Debtor Stated Plausible Claims for Stay and Discharge Violations, Beating Servicers’ Motion to Dismiss, Where Servicers’ Notices Claimed “Action Required” and that “Delinquency” Existed

Debtor Stated Plausible Claims for Stay and Discharge Violations, Beating Servicers’ Motion to Dismiss, Where Servicers’ Notices Claimed “Action Required” and that “Delinquency” Existed

Plaintiff filed this lawsuit against Defendants Wells Fargo Home Mortgage d/b/a America’s Servicing Company (“ASC”) and the Bank of New York Mellon Trust Company, N.A., as successor-in-interest to JP Morgan Chase, N.A., for certificateholders of the Nomura Asset Acceptance Corporation Mortgage Pass-Through Certificates, Alternative Loan Trust Series 2005-AR2 (“Bank of New York”). She alleges that ASC, acting as Bank of New York’s agent, unlawfully communicated with her during the pendency of her five-year Chapter 13 bankruptcy proceeding, and again following her bankruptcy discharge, in violation of 11 U.S.C.A. §§ 362(a)(6) and 524(a)(2) (2017). Plaintiff sued under the  the federal Fair Debt Collection Practices Act, 15 U.S.C.A. §§ 1692, et seq. and two State Statutes.

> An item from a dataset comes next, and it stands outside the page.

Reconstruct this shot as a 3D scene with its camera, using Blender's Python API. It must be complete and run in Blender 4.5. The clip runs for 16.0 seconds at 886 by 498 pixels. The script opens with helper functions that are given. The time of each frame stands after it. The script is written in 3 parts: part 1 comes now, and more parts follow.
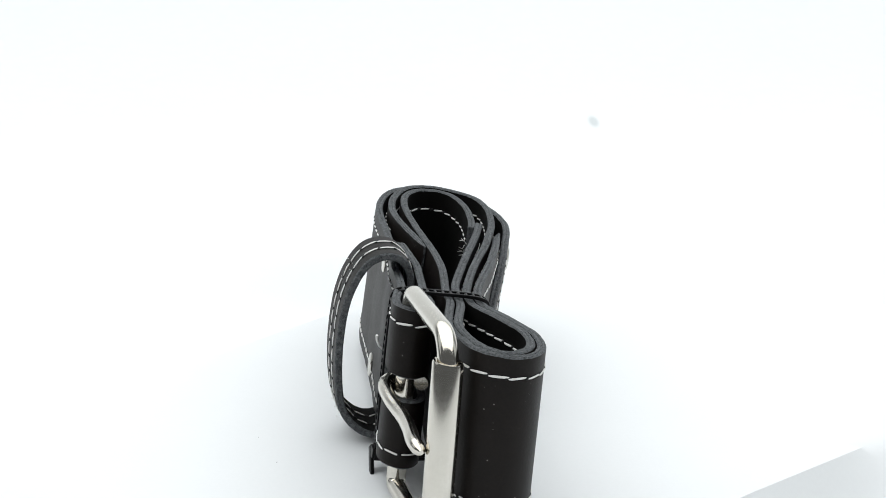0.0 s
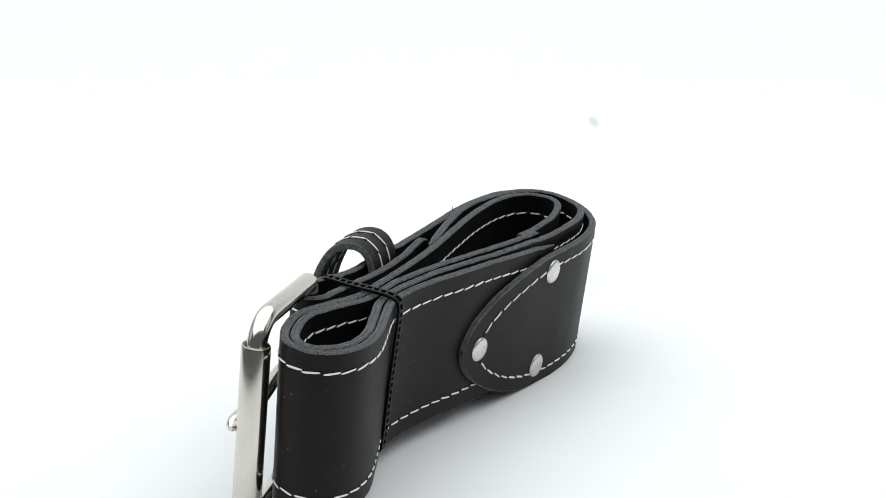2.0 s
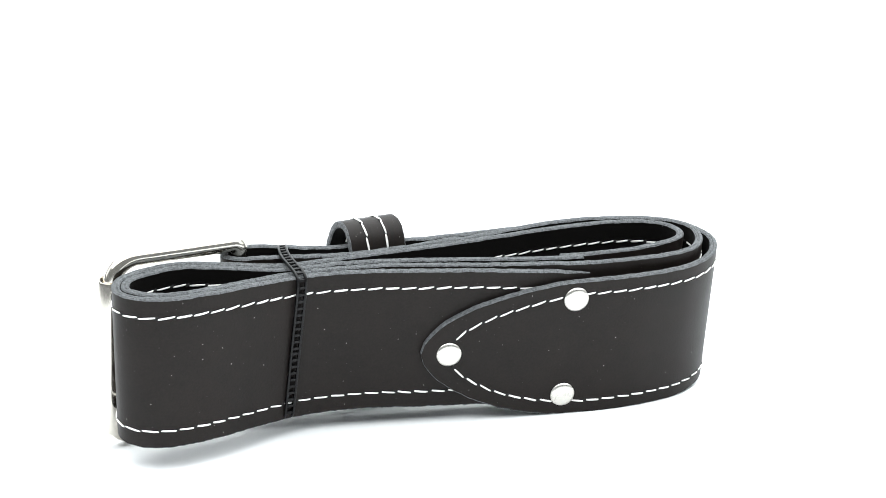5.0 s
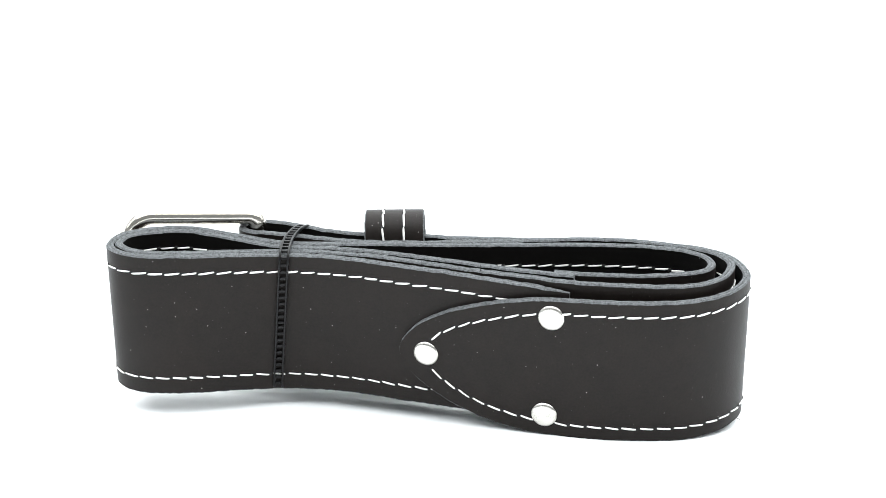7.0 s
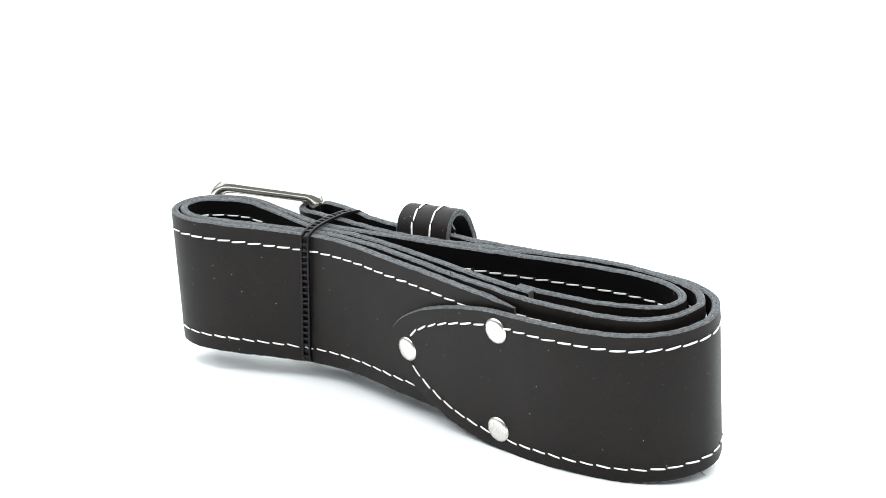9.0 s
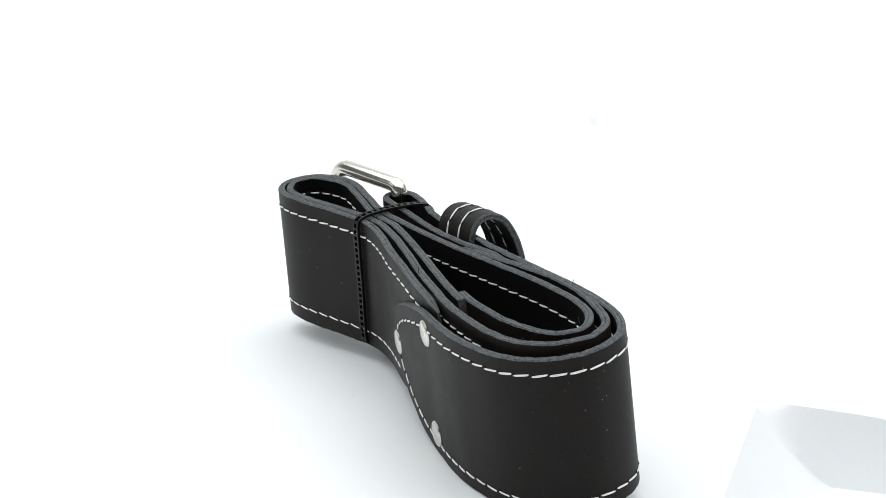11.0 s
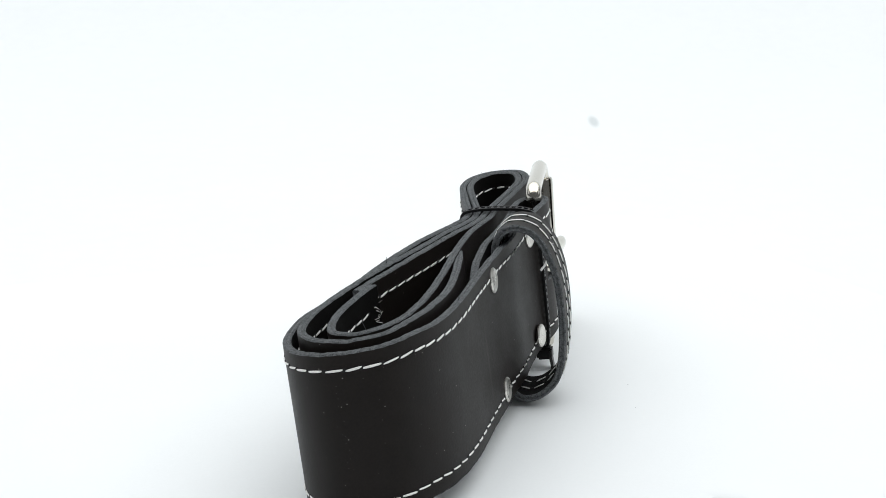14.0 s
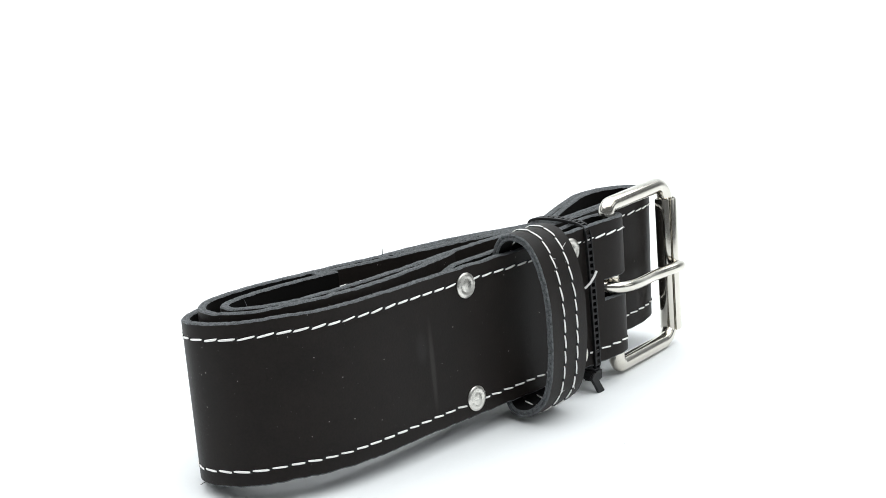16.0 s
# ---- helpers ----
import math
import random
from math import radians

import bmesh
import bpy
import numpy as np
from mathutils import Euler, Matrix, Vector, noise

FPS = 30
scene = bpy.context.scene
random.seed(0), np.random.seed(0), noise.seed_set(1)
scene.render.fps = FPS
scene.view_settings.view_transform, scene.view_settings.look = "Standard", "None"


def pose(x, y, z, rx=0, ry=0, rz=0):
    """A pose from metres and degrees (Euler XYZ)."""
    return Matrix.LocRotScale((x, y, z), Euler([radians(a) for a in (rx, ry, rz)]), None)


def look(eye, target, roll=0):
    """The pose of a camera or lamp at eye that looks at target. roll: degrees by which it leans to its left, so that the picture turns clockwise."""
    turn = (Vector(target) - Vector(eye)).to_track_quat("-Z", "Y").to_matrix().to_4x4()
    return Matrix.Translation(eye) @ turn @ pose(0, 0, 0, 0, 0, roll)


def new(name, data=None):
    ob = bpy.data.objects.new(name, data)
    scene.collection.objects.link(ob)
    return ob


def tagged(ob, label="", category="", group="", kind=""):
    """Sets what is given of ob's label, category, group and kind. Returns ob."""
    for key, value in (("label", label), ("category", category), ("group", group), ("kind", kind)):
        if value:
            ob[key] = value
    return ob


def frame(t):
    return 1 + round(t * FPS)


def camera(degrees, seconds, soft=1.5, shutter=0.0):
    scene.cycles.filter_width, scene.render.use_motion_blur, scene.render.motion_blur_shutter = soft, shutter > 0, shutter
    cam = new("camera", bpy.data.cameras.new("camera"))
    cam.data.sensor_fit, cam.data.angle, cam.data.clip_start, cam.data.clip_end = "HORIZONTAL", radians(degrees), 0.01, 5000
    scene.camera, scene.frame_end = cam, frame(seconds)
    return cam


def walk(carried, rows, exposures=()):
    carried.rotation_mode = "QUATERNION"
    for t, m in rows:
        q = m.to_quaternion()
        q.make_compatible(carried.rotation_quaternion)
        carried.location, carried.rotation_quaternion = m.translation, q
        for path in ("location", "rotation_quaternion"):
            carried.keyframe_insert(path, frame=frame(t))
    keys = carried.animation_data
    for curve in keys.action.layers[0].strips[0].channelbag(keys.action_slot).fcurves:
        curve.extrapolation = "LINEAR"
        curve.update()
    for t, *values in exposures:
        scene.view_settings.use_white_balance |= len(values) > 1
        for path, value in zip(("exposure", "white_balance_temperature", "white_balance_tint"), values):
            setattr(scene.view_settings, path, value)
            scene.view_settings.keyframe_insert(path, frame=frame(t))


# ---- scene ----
# The camera stands still; the belt turns on a paper-covered turntable.
cam = camera(30.65, 16.0, soft=0.9)
EYE = look((0.0, -0.54027, 0.21253), (-0.00051, 0.0, 0.05960), 0.167)
walk(cam, [(0.0, EYE), (16.0, EYE)], exposures=[(0.0, -0.84), (1.0, -0.88), (2.0, -0.84), (3.0, -0.7), (3.5, -0.35), (4.0, 0.28), (5.0, 0.62), (6.5, 0.72), (8.5, 0.54), (9.2, 0.32), (11.3, -0.72), (12.5, -0.8), (14.0, -0.89), (15.0, -0.94), (15.5, -0.92), (16.0, -0.35)])

# ---- light ----
world = bpy.data.worlds.new("studio")
scene.world = world
world.use_nodes = True
wbg = world.node_tree.nodes["Background"]
wbg.inputs[0].default_value = (0.93, 0.97, 1.0, 1)
wbg.inputs[1].default_value = 0.2


def softbox(name, eye, target, w, h, watts, colour=(1, 1, 1)):
    d = bpy.data.lights.new(name, "AREA")
    d.shape, d.size, d.size_y, d.energy, d.color = "RECTANGLE", w, h, watts, colour
    ob = new(name, d)
    ob.matrix_world = look(eye, target)
    return ob


softbox("softbox_top", (0.0, 0.15, 1.2), (0, 0.1, 0), 3.2, 2.5, 79, (0.955, 0.987, 1.0))
softbox("softbox_side", (-1.2, 0.1, 0.6), (0, 0.1, 0.05), 0.7, 0.7, 1.5, (0.95, 0.99, 1.0))
softbox("softbox_side", (1.2, 0.1, 0.6), (0, 0.1, 0.05), 0.7, 0.7, 1.5, (0.95, 0.99, 1.0))


# ---- materials ----
def material(name, base, rough=0.5, metal=0.0):
    m = bpy.data.materials.new(name)
    m.use_nodes = True
    b = m.node_tree.nodes["Principled BSDF"]
    b.inputs["Base Color"].default_value = (*base, 1)
    b.inputs["Roughness"].default_value = rough
    b.inputs["Metallic"].default_value = metal
    return m, m.node_tree, b


def add(tree, kind, **values):
    n = tree.nodes.new(kind)
    for k, val in values.items():
        n.inputs[k].default_value = val
    return n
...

The Defendants have moved to dismiss Plaintiff’s Complaint pursuant to Federal Rule of Civil Procedure 12(b)(6).

In December 2004, Plaintiff and her then-husband executed a $325,000 promissory note secured by a mortgage on their home (the “Property”). She and her husband divorced in 2007, with Plaintiff receiving the sole ownership of the Property. She ceased making mortgage payments in October 2008.

In May 2009, Mortgage Electronic Registration Systems, Inc., as nominee of the original lender, assigned the mortgage and note to defendant Bank of New York. ASC was Bank of New York’s loan servicer at all relevant times. Bank of New York initiated foreclosure proceedings in the Maine District Court in June 2009 and received a Judgment of Foreclosure and Sale in August 2010.

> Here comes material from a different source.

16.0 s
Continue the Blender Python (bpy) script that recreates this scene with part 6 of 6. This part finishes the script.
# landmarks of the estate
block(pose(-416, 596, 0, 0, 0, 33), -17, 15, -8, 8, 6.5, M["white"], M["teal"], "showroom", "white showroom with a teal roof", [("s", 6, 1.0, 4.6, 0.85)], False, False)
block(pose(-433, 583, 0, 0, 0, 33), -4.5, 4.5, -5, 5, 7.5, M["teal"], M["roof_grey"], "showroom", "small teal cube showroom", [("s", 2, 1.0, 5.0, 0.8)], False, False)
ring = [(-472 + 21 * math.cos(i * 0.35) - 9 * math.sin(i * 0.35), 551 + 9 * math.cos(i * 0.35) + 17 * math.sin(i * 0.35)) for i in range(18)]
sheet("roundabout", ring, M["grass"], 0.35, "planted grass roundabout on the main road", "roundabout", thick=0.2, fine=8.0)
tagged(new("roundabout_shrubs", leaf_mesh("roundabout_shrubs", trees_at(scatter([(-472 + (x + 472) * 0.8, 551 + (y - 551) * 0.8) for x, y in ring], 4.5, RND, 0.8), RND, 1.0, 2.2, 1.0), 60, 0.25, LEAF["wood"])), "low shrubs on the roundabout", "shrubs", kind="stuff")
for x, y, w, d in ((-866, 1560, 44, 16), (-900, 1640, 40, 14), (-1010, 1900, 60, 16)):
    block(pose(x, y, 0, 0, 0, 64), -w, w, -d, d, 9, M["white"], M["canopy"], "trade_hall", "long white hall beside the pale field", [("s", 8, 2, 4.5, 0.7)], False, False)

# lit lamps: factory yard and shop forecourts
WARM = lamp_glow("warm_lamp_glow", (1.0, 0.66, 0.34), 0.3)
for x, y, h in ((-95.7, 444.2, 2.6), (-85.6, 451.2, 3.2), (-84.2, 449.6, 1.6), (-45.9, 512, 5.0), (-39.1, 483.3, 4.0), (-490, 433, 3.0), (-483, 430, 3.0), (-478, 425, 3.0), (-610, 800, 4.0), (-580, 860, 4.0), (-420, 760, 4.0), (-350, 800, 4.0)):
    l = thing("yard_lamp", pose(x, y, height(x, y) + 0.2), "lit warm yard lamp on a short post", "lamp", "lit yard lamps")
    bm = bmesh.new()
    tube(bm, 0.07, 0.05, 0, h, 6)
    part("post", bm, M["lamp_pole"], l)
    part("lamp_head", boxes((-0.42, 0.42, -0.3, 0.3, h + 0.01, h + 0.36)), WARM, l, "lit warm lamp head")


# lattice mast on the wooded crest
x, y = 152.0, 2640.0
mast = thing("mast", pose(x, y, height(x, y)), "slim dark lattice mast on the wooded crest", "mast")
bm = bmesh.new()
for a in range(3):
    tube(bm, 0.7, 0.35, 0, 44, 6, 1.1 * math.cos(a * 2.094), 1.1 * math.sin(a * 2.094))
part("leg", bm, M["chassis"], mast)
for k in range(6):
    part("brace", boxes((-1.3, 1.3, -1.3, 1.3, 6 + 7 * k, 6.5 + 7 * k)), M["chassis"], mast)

Pursuant to State Statute, there was a 90-day redemption period following the foreclosure judgment. In October 2010, with 44 days remaining in the redemption period, Plaintiff filed a chapter 13 bankruptcy petition and physically vacated the Property, believing that this was a requirement of the Judgment of Foreclosure and Sale. Pursuant to 11 U.S.C.A. §108(b) (2017), the redemption period was automatically extended by 60 days after Plaintiff’s bankruptcy petition date, to December 11, 2010. The redemption period expired without the Property being redeemed.

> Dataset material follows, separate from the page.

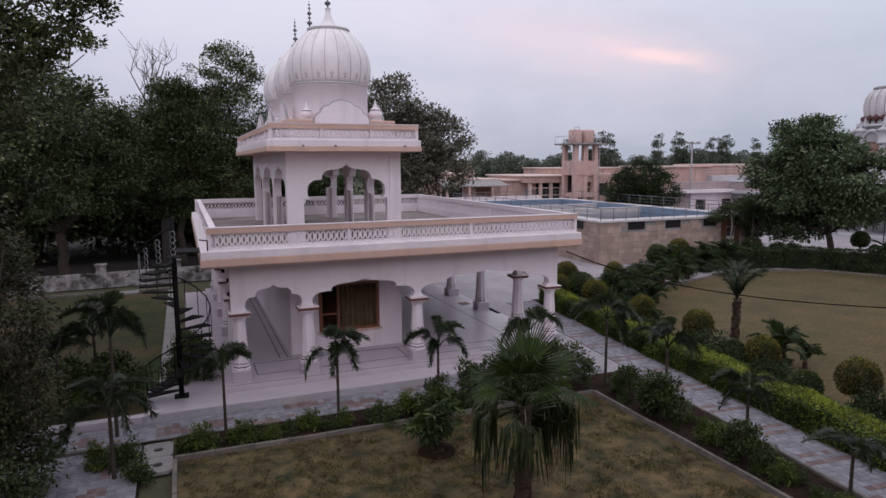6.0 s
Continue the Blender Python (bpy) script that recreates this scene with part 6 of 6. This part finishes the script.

Her Chapter 13 Plan (the “Plan”) was filed later in December and was confirmed by the Bankruptcy Court without objection in January 2011. Five years later, in June 2015, the Bankruptcy Court discharged the Plaintiff from bankruptcy.

Beginning as early as October 2010 and continuing until September 2016, ASC sent at least 28 letters and notices to Plaintff concerning the Property and the promissory note. These communications form the basis for her claims against the Defendants.